Diary Home

How to take photos like a pro, according to a travel photographer


Travel is a privilege and not one to be taken for granted but certainly we’ve all been guilty of packing too much into a holiday only to forget what the sights are an instant or worse, been so caught up in finding the right angles for our snaps we forgot to just be in the moment.

No matter which scenario you might be guilty of, there’s nothing wrong with wanting a great image to remember your trip, the point is to feel adept at snapping what you need so you feel less stressed.

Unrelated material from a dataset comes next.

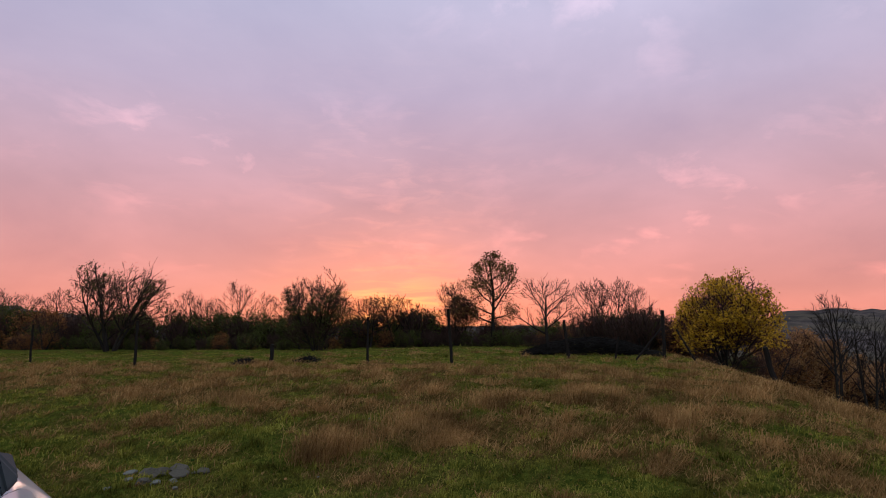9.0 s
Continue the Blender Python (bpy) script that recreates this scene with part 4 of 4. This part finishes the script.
dark = make_tree("tree", 18, 5.9, 3.7, 2, TALL, None, 0, 0, 0, "tall bare dark tree on the slope", "tree", splay=0.13, girth=0.016, twig=BARK, low=0.1)
plant(dark, *TREE["dark"], copy=False)
for x, y, turn, sc in TREE["dark_more"]:
    plant(dark, x, y, turn, sc)
slope = make_tree("tree", 19, 3.1, 3.2, 4, BUSHY, AUTUMN_LEAF, 2, 0.060, 0.13, "orange-brown autumn tree on the far slope", "tree", splay=0.5, girth=0.016, bare=-0.25, low=-0.1)
for i, (x, y, turn, sc) in enumerate(TREE["slope_rust"]):
    plant(slope, x, y, turn, sc, copy=i > 0)

# hedge
THICKET = Habit((9, 6), (46, 42), (0.42, 0.5), (0.02, 0.08, 0.09), (0.06, 0.12), 0.12, fine=0.011)
SHOOTS = Habit((10, 6, 3), (38, 36, 34), (0.42, 0.5, 0.45), (0.03, 0.10, 0.10, 0.08), (0.08, 0.15, 0.2), 0.09, fine=0.0100, ragged=0.3)
shrubs = [make_tree("shrub", 31, 2.4, 2.6, 7, THICKET, GREEN_LEAF, 4, 0.06, 0.15, "dense dark green-brown hedge shrub", "shrub", "shrubs of the hedge", 0.7, 0.010, low=-0.4),
          make_tree("shrub", 32, 2.6, 2.2, 6, SHOOTS, None, 0, 0, 0, "bare brown hedge shrub", "shrub", "shrubs of the hedge", 0.6, 0.010, low=-0.4),
          make_tree("shrub", 33, 2.2, 2.4, 6, THICKET, RUST_LEAF, 3, 0.06, 0.15, "hedge shrub with russet leaves", "shrub", "shrubs of the hedge", 0.7, 0.010, low=-0.4),
          make_tree("shrub", 34, 2.2, 2.5, 6, THICKET, AUTUMN_LEAF, 4, 0.06, 0.16, "orange-brown shrub on the slope", "shrub", "shrubs of the hedge", 0.7, 0.010, low=-0.4)]
rnd = random.Random(5)
first = set()
for (x0, y0), (x1, y1), count, deep, lo, hi in HEDGE:
    for i in range(count):
        t = (i + rnd.random()) / count
        x, y = x0 + (x1 - x0) * t + rnd.uniform(-deep, deep), y0 + (y1 - y0) * t + rnd.uniform(-deep, deep) * 0.4
        k = rnd.choice((0, 1, 1, 1, 2) if count == 18 else (1, 2, 3, 3) if x0 > 50 or y0 < -8 else (0, 0, 1, 1, 2))
        plant(shrubs[k], x, y, rnd.uniform(0, 360), rnd.uniform(lo, hi), copy=k in first, sink=0.1)
        first.add(k)

# fence posts and leaning poles
def post(x, y, tall, thick, lean_x=0.0, lean_y=0.0, label="weathered grey wooden fence post", bend=0.0, name="fence_post"):
    rp = random.Random(int(x * 100 + y * 10))
    t = Tubes()
    z = h(x, y) - 0.1
    pts, rad = [], []
    for i in range(7):
        q = i / 6
        pts.append(Vector((x + lean_x * q + bend * math.sin(q * 3.1) + rp.gauss(0, 0.006), y + lean_y * q + rp.gauss(0, 0.006), z + (tall + 0.1) * q)))
        rad.append(0.8 * thick * (1 - 0.15 * q) * rp.uniform(0.92, 1.08))
    t.run(pts, rad, 8)
    t.f.append(tuple(range(len(t.v) - 8, len(t.v))))
    return tagged(part_of(name, t.v, t.f, WOOD, None, "", False), label, "post", "fence posts in the field")


for args in POSTS:
    post(*args)
for x, y, tall, thick, lx, ly_ in POLES:
    post(x, y, tall, thick, lx, ly_, "thin pole leaning at a slant", 0.0, "leaning_pole")

# heap of dark brushwood
def brush_heap(x, y, length, wide, tall, count, seed):
    r = random.Random(seed)
    t = Tubes()
    for _ in range(count):
        u = r.uniform(-1, 1)
        cx, cy = x + r.gauss(0, wide), y + u * length / 2
        top = tall * (1 - u * u) * r.random()
        a = r.uniform(0, 6.283)
        d = Vector((math.cos(a), math.sin(a), r.uniform(-0.25, 0.3))) * r.uniform(0.12, 0.4)
        c = Vector((cx, cy, h(cx, cy) + top * 0.8 + 0.03))
        t.run([c - d, c + d * 0.1 + Vector((0, 0, 0.03)), c + d], [0.015, 0.014, 0.006], 4)
    return tagged(part_of("brushwood_heap", t.v, t.f, BRUSH, None), "dark heap of cut brushwood on the grass", "brushwood", "", "stuff")


brush_heap(*HEAP)

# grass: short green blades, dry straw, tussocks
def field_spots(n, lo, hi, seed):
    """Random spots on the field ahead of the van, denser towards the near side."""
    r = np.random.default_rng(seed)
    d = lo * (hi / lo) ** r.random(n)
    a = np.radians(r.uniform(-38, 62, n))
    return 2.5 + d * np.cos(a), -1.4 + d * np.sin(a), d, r


def blades(name, mat, x, y, tall, wide, r, label, lean=0.35, droop=0.5, ways=None):
    """Bent grass blades: most lean over and hang at the tip."""
    n = len(x)
    z = land(x, y) - 0.01
    a = r.uniform(0, 6.283, n)
    la = r.normal(-0.6, 1.3, n) if ways is None else ways
    ll = np.abs(r.normal(lean, lean * 0.6, n)) * tall
    ox, oy = np.cos(a) * wide / 2, np.sin(a) * wide / 2
    v = np.empty((n, 5, 3))
    v[:, 0] = np.stack([x - ox, y - oy, z], 1)
    v[:, 1] = np.stack([x + ox, y + oy, z], 1)
    mx, my, mz = x + np.cos(la) * ll * 0.35, y + np.sin(la) * ll * 0.35, z + tall * 0.75
    v[:, 2] = np.stack([mx + ox * 0.7, my + oy * 0.7, mz], 1)
    v[:, 3] = np.stack([mx - ox * 0.7, my - oy * 0.7, mz], 1)
    v[:, 4] = np.stack([x + np.cos(la) * ll, y + np.sin(la) * ll, z + tall * (1 - droop * r.random(n))], 1)
    me = bpy.data.meshes.new(name)
    b = np.arange(n)[:, None] * 5
    loops = np.concatenate([b + np.array([[0, 1, 2, 3]]), b + np.array([[3, 2, 4]])], 1).ravel()
    me.vertices.add(n * 5)
    me.vertices.foreach_set("co", v.ravel())
    me.loops.add(len(loops))
    me.loops.foreach_set("vertex_index", loops.astype(np.int32))
    me.polygons.add(2 * n)
    starts = (np.arange(n)[:, None] * 7 + np.array([[0, 4]])).ravel()
    me.polygons.foreach_set("loop_start", starts.astype(np.int32))
    me.materials.append(mat)
    me.update()
    me.validate()
    ob = new(name, me)
    return tagged(ob, label, "grass", "", "stuff")


def under_van(x, y):
    return (x > -0.8) & (x < 4.95) & (y > 0.0) & (y < 2.0)


def clumps(count, per, lo, hi, seed, radius):
    """Blade roots gathered in clumps."""
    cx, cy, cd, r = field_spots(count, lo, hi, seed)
    n = r.integers(per // 2, per * 2, count)
    k = np.repeat(np.arange(count), n)
    rad = (radius * r.uniform(0.5, 1.6, count) * (0.7 + 0.05 * cd))[k]
    x, y = cx[k] + r.normal(0, 1, len(k)) * rad, cy[k] + r.normal(0, 1, len(k)) * rad
    tall = r.uniform(0.6, 1.5, count)[k]
    return x, y, np.hypot(x - 2.5, y + 1.4), tall, r


x, y, d, tall, r = clumps(26000, 13, 1.3, 38, 41, 0.06)
keep = (r.random(len(x)) > np.clip(dryness(x, y) * 1.1 - 0.15, 0.05, 0.85)) & ~under_van(x, y)
x, y, d, tall = x[keep], y[keep], d[keep], tall[keep]
blades("green_grass", GRASS, x, y, tall * r.uniform(0.018, 0.05, len(x)), 0.0035 + 0.0009 * d, r, "short green meadow grass", 1.0, 0.7)
x, y, d, tall, r = clumps(30000, 10, 2.0, 32, 42, 0.07)
dr = dryness(x, y)
keep = (r.random(len(x)) < np.clip(dr * 1.15 - 0.28, 0.10, 0.9)) & ~under_van(x, y)
x, y, d, dr, tall = x[keep], y[keep], d[keep], dr[keep], tall[keep]
blades("dry_grass", STRAW, x, y, tall * r.uniform(0.025, 0.10, len(x)) * (0.3 + 1.0 * np.clip(dr, 0, 1.2)), 0.0025 + 0.0006 * d, r, "dry straw-coloured meadow grass", 1.7, 0.9)
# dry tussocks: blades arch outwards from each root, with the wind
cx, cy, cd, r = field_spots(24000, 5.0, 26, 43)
dr = dryness(cx, cy)
keep = (r.random(len(cx)) < np.clip((dr - 0.48) * 0.50, 0.012, 0.42)) & ~under_van(cx, cy)
cx, cy, cd, dr = cx[keep], cy[keep], cd[keep], dr[keep]
size = r.uniform(0.45, 1.35, len(cx)) * (0.55 + 0.45 * step(7.5, 10.5, cx))
k = np.repeat(np.arange(len(cx)), (52 * size).astype(int))
a, q = r.uniform(0, 6.283, len(k)), np.abs(r.normal(0, 0.11, len(k))) * size[k]
x, y = cx[k] + np.cos(a) * q, cy[k] + np.sin(a) * q
blades("dry_tussocks", STRAW, x, y, size[k] * r.uniform(0.04, 0.17, len(k)), 0.003 + 0.0005 * cd[k], r, "tussocks of arching dry grass", 1.25, 0.85, np.arctan2(np.sin(a) - 0.8, np.cos(a) - 0.2) + r.normal(0, 0.4, len(k)))
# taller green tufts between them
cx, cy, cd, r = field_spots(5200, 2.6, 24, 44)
keep = (dryness(cx, cy) < 0.42) & ~under_van(cx, cy)
cx, cy, cd = cx[keep], cy[keep], cd[keep]
size = r.uniform(0.5, 1.4, len(cx))
k = np.repeat(np.arange(len(cx)), (24 * size).astype(int))
a, q = r.uniform(0, 6.283, len(k)), np.abs(r.normal(0, 0.045, len(k))) * size[k]
blades("green_tufts", GRASS, cx[k] + np.cos(a) * q, cy[k] + np.sin(a) * q, size[k] * r.uniform(0.03, 0.10, len(k)), 0.0035 + 0.0006 * cd[k], r, "darker green tufts in the meadow", 0.9, 0.6, a + r.normal(0, 0.4, len(k)))


def tussock(cx, cy, wide, tall, count, seed, label, mat=STRAW):
    r = np.random.default_rng(seed)
    x, y = cx + r.normal(0, wide * 0.45, count), cy + r.normal(0, wide * 0.45, count)
    ob = blades("grass_tussock", mat, x, y, tall * r.uniform(0.35, 1.0, count), 0.0065, r, label, 0.8, 0.6)
    return ob


for i, args in enumerate(TUSSOCKS):
    tussock(*args, 60 + i, "clump of tall dry grass in the meadow")

# bright tuft beside the van's front wheel
tussock(5.48, -0.18, 0.13, 0.20, 220, 90, "tuft of long pale grass beside the van")
# dark twiggy mounds
for mx, my, mw in MOUNDS:
    r = random.Random(int(mx * 10))
    tb = Tubes()
    for _ in range(260):
        a, q = r.uniform(0, 6.283), r.random() ** 0.6
        c = Vector((mx + math.cos(a) * q * mw, my + math.sin(a) * q * mw, 0))
        c.z = h(c.x, c.y) + mw * 0.45 * (1 - q * q) * r.random()
        dd = Vector((r.gauss(0, 1), r.gauss(0, 1), abs(r.gauss(0, 0.5)))).normalized() * 0.16
        tb.run([c - dd, c, c + dd], [0.012, 0.012, 0.004], 3)
    tagged(part_of("dead_grass_mound", tb.v, tb.f, BRUSH, None), "dark mound of matted dead stalks", "mound", "", "stuff")


def stone(x, y, size, seed, label, mat=STONE, flat=0.28):
    r = random.Random(seed)
    bm = bmesh.new()
    bmesh.ops.create_icosphere(bm, subdivisions=3 if size > 0.05 else 2, radius=1.0)
    cuts = [(Vector((r.gauss(0, 1), r.gauss(0, 1), r.gauss(0, 0.7))).normalized(), r.uniform(0.45, 0.85)) for _ in range(10)]
    for v in bm.verts:
        # flat broken faces
        for n, lim in cuts:
            over = v.co.dot(n) - lim
            if over > 0:
                v.co -= n * over
        k = 1 + r.gauss(0, 0.05)
        v.co = Vector((v.co.x * size * k * 1.3 + x, v.co.y * size * k + y, v.co.z * size * flat * k + h(x, y) + size * flat * 0.22))
    return tagged(part("stone", bm, mat, None, "", False), label, "stone")


for i, (x, y, sz) in enumerate(STONES):
    if sz > 0.08:
        stone(x, y, sz, 300 + i, "dark rough stone half sunk in the grass", STONE, 0.5)
    else:
        stone(x, y, sz, 300 + i, "small pale stone in the short grass", PALE_STONE, 0.5)
# low yellow plants
for i, (x, y) in enumerate(((8.10, -1.04), (8.02, -0.92), (8.20, -1.36), (8.27, -1.68), (8.22, -1.58))):
    r = random.Random(400 + i)
    v, f = leaf_quads(r, [Vector((x + r.gauss(0, 0.05), y + r.gauss(0, 0.07), h(x, y) + 0.03 + 0.03 * r.random())) for _ in range(7)], 3, 0.022, 0.02)
    tagged(part_of("low_plant", v, f, FLOWER, None), "low plant with yellow leaves in the grass", "plant", "low yellow plants", "stuff")
# fallen leaves
r = random.Random(77)
v, f = leaf_quads(r, [Vector((x, y, h(x, y) + 0.05)) for x, y in ((3.2 + 9 * r.random() ** 1.3 + 2, r.uniform(-4.5, 4.5)) for _ in range(420))], 1, 0.022, 0.01)
tagged(part_of("fallen_leaves", v, f, STRAW, None), "pale fallen leaves scattered on the grass", "leaves", "", "stuff")

# broad-leaved weeds in the turf
r = random.Random(91)
v, f = [], []
for _ in range(260):
    d, a = 2.5 * (16 / 2.5) ** r.random(), radians(r.uniform(-36, 50))
    cx, cy = 2.5 + d * math.cos(a), -1.4 + d * math.sin(a)
    if -0.9 < cx < 5.2 and -0.1 < cy < 2.1:
        continue
    size = r.uniform(0.015, 0.042)
    for k in range(r.randint(7, 13)):
        b = r.uniform(0, 6.283)
        u = Vector((math.cos(b), math.sin(b), r.uniform(0.1, 0.7))).normalized() * size * r.uniform(0.6, 1.3)
        w = Vector((-math.sin(b), math.cos(b), 0)) * size * 0.28
        c = Vector((cx, cy, h(cx, cy) + 0.008))
        q = len(v)
        v += [c, c + u * 0.5 + w, c + u, c + u * 0.5 - w]
        f.append((q, q + 1, q + 2, q + 3))
tagged(part_of("meadow_weeds", v, f, WEED, None), "low dark green weeds among the grass", "weeds", "", "stuff")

Here, luxury travel accessories brand Rimowa’s New Horizon Project collaborator and photographer Rory Gardiner shares his expert tips for pointing that lens with confidence and the locations to add to your itinerary when travel is back on the agenda. 


Get your timing right

“Try to shoot at the beginning or end of the day,” advises Gardiner, who adds that “generally, the light will be more interesting at these times, offering playful shadows and a vast range of colour.”

As for travel, Gardiner recommends Japan for those keen for the adventure of a buzzy city mixed with the quiet calm of island life, albeit in ski season.


“An obvious one, but I’m obsessed with photographing huge, pulsating metropolises and Tokyo is the pinnacle of this,” says Gardiner. “Coupled this with endless sky decks and easily accessible vantage points, you could spend weeks photographing the city from above.” The photographer recommends scoping out which hotels have public access rooftop bars for those keen to take in the city’s sprawling views.

“With up to sixteen meters of snowfall a year, Japan’s northernmost island Hokkaido is blanketed in pristine white snow throughout winter, allowing for clean, minimal landscape photography everywhere you go,” Gardiner says.


Don’t get hung up on equipment

“The best camera is the one you have with you,” Gardiner declares, adding, “having the right equipment isn’t very helpful unless you have it with you at the right time—don’t be afraid of using your phone or a compact camera, they can offer incredible results these days!”

When it comes to travel closer to home, Gardiner recommends Sydney’s Central Coast, a perfect destination for those keen to flex their landscape photography skills.

“Until recently I’d never paid much attention to Australia’s ‘Cenny’ coast,” Gardiner admits. “It takes some exploration as there are so many inlets and bays to navigate, but this is what makes it fantastically diverse for landscape photography, allowing for shooting in any direction as the sun dances around the water, bushland and hillside.”


Your camera doesn’t always see what you do

“If you’re shooting a building or cityscape, try to make sure it’s straight! Buildings appear straight to our eye, so it’s worth making sure the camera is too!” Gardiner warns. A pro tip if you’re keen to sweep the cities of the globe with a camera in tow, especially when it comes to some of the older locales like Amsterdam or London where buildings often have a significant lean.

Gardiner recommends adding Kandalama Hotel in Sri Lanka to your must-do list, especially if you’re keen to explore where the built environment meets the natural.

“Designed by architect Geoffrey Bawa, it’s a lengthy structure built into the side of a mountain and totally covered in dense vegetation, allowing for images where the line between architecture and nature become blurred,” recommends Gardiner.

Another favourite for cityscapes? “Shanghai’s fast developing West Bund has an incredible mix of old decrepit industrial structure with some of China’s most interesting contemporary architecture,” says the photographer, who adds, “the one good side of smog is that it can create super atmospheric light, great for moody architecture photography.”